Monitor the spread between IORB and the effective fed funds rate (EFFR). When EFFR trades at or above IORB, it suggests reserves are becoming scarcer at the margin — a potential early warning of funding stress. The Fed watches this spread closely as a signal for when to potentially resume reserve injections. The Fed balance sheet liabilities breakdown (reserves vs. TGA vs. reverse repo) tells traders whether QT is draining reserves directly or mainly reducing the overnight reverse repo facility first.
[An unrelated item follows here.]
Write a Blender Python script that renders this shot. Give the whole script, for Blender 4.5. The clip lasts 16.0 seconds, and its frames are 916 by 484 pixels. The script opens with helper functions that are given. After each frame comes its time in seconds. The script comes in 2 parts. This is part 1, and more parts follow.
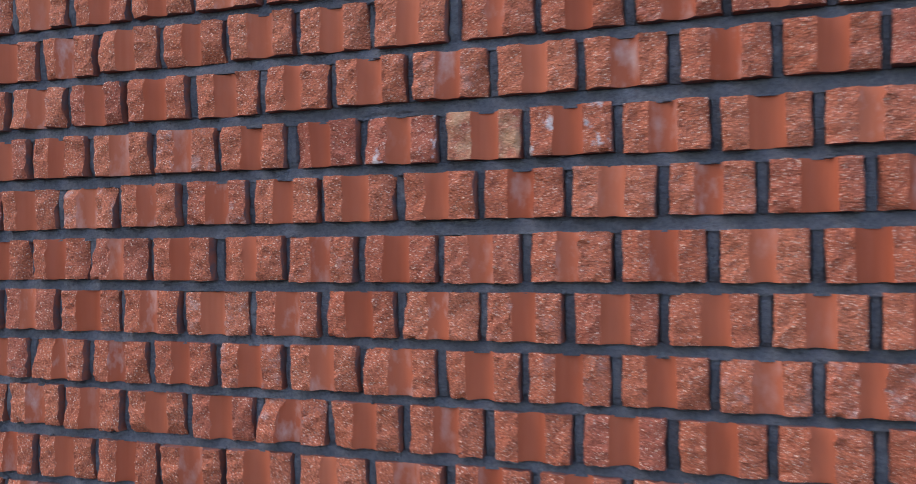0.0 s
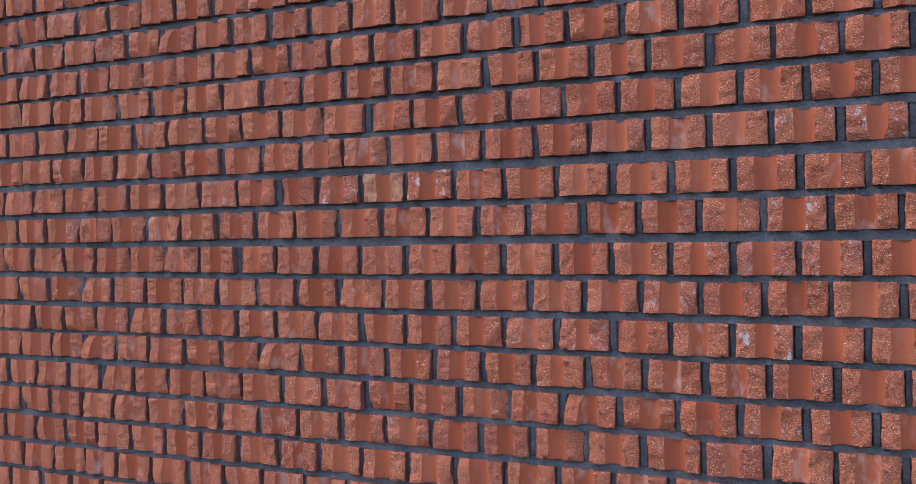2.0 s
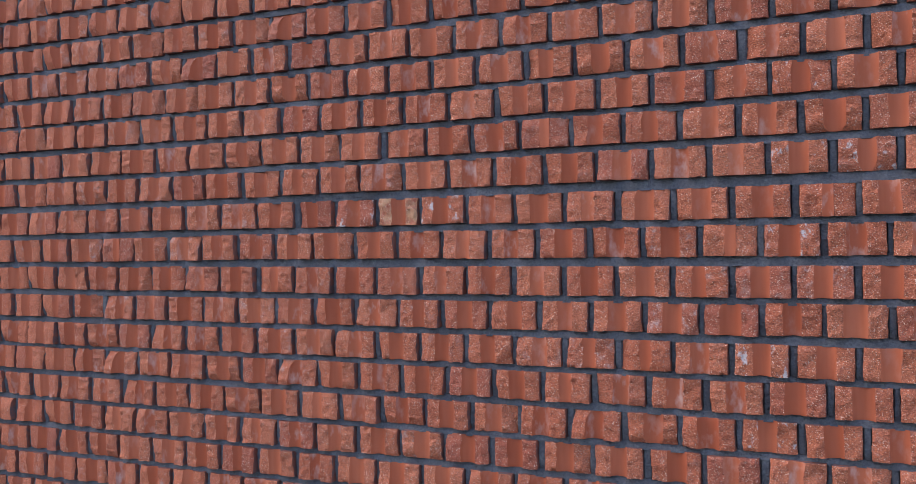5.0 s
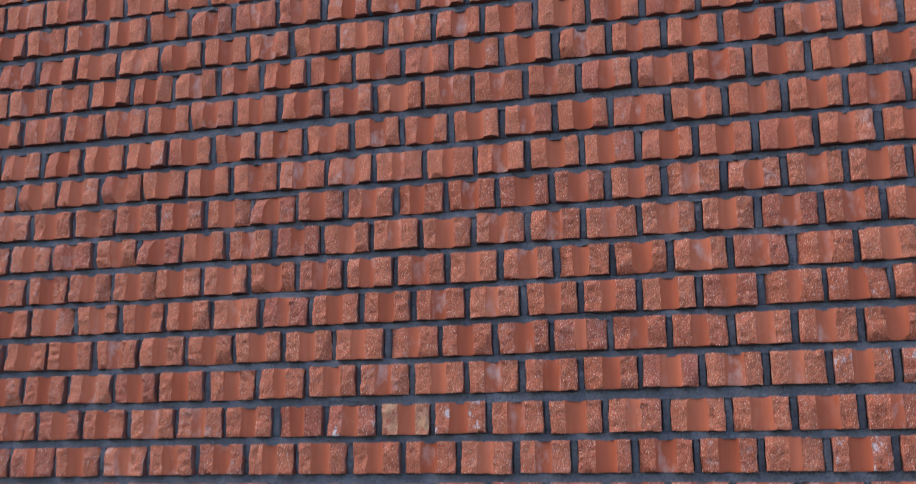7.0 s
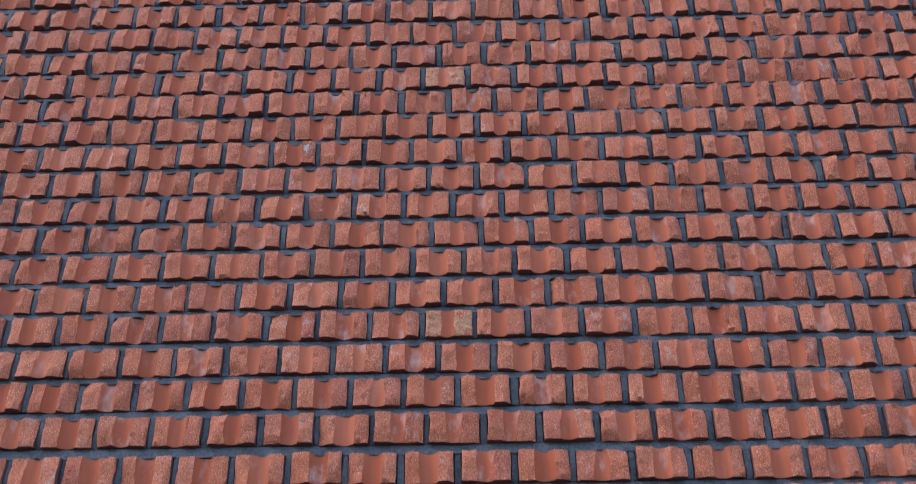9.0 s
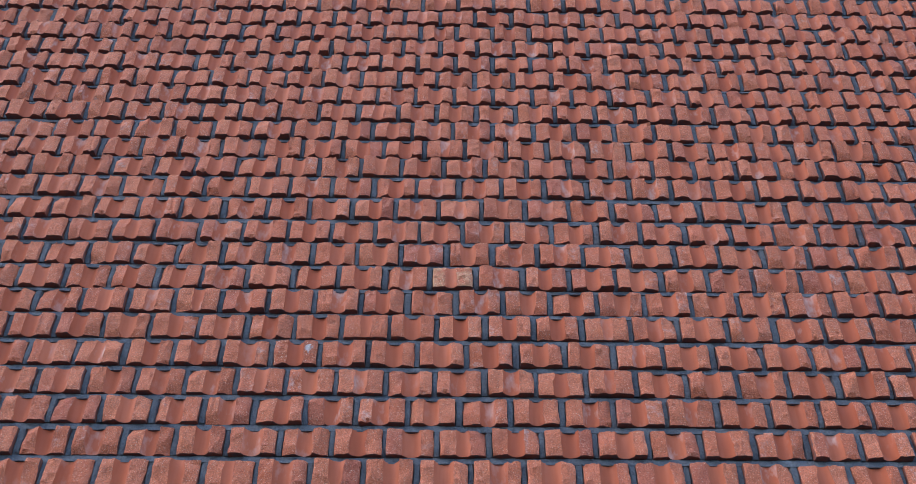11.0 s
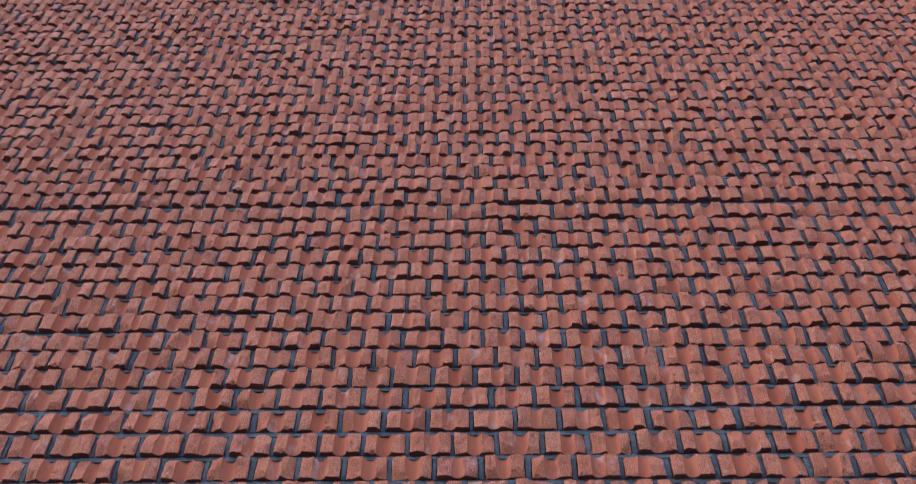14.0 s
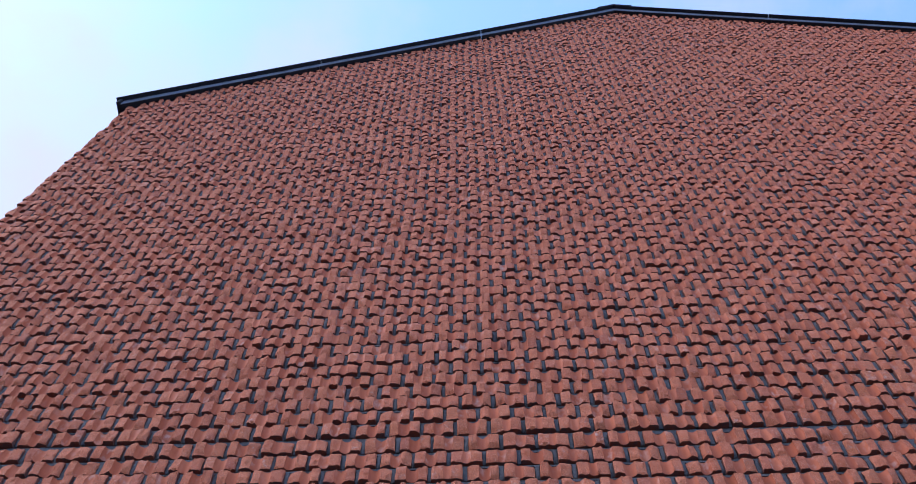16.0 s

A sharp decline in the ON RRP balance with stable reserves is considered benign; a rapid decline in actual bank reserves toward $2.5–3 trillion begins to signal proximity to the lowest comfortable level of reserves (LCLoR), a threshold the Fed itself monitors.

Historical Context

The most instructive episode occurred in September 2019, when repo rates spiked to nearly 10% intraday — far above the then-IOER rate of 2.10% — as excess reserves fell to approximately $1.4 trillion following two years of quantitative tightening. The spike revealed that reserve distribution mattered as much as the aggregate level: major banks were flush with reserves but were unwilling to lend into repo markets due to regulatory constraints (LCR, leverage ratio), while smaller dealers faced acute shortages. The Fed was forced to conduct emergency repo operations and subsequently restart balance sheet expansion. This episode directly informed the design of the Standing Repo Facility (SRF) introduced in 2021.

Limitations and Caveats

Excess reserve levels are a lagging indicator of system stress — by the time the September 2019 repo spike became visible, funding markets were already seizing. Additionally, the aggregate level masks critical distributional issues: reserves are not evenly held across the banking system, and regulatory constraints can prevent their redeployment even when aggregate levels appear comfortable. International comparisons are also complicated by different regulatory frameworks; ECB TLTRO programs and the Bank of Japan's tiered reserve system function quite differently from the Fed's flat IORB structure.

What to Watch

  • Weekly H.4.1 Fed balance sheet release — track reserve balances, TGA, and ON RRP levels
  • EFFR vs. IORB spread daily — narrowing or inversion signals tightening reserve conditions
  • Standing Repo Facility (SRF) usage — upticks signal banks seeking emergency reserve substitution
  • Overnight Reverse Repo (ON RRP) facility balance as it drains, indicating reserves as the next absorber of QT
  • Bank regulatory filings for LCR ratios, which constrain willingness to deploy reserves into money markets

Frequently Asked Questions

Why did excess reserves explode after 2008 if banks weren't required to hold them?
Excess reserves surged because the Fed began paying interest on them (IOER/IORB) simultaneously with launching QE. Each asset purchase by the Fed mechanically creates reserves in the banking system, and those reserves earn a risk-free return simply by sitting at the Fed — making them an attractive alternative to lending in uncertain credit markets. Banks had no incentive to deploy them aggressively into loans during the post-financial-crisis deleveraging environment.
What is the difference between excess reserves and the overnight reverse repo facility?
Excess reserves are balances held by commercial banks at the Fed, while the overnight reverse repo (ON RRP) facility is used by money market funds and GSEs that cannot hold reserves directly. Both are short-term, near-risk-free parking facilities, but they serve different counterparty types — the distinction matters for tracing how QT drains system liquidity and which institutions feel the effects first.
How does IORB influence the federal funds rate in practice?
IORB acts as the effective floor because banks will not lend in the fed funds market at rates below what they earn by leaving reserves at the Fed. The Fed sets IORB at the top of its target range to keep the effective fed funds rate anchored; if EFFR were to trade persistently above IORB, it would signal reserve scarcity and potential loss of rate control, prompting the Fed to inject liquidity.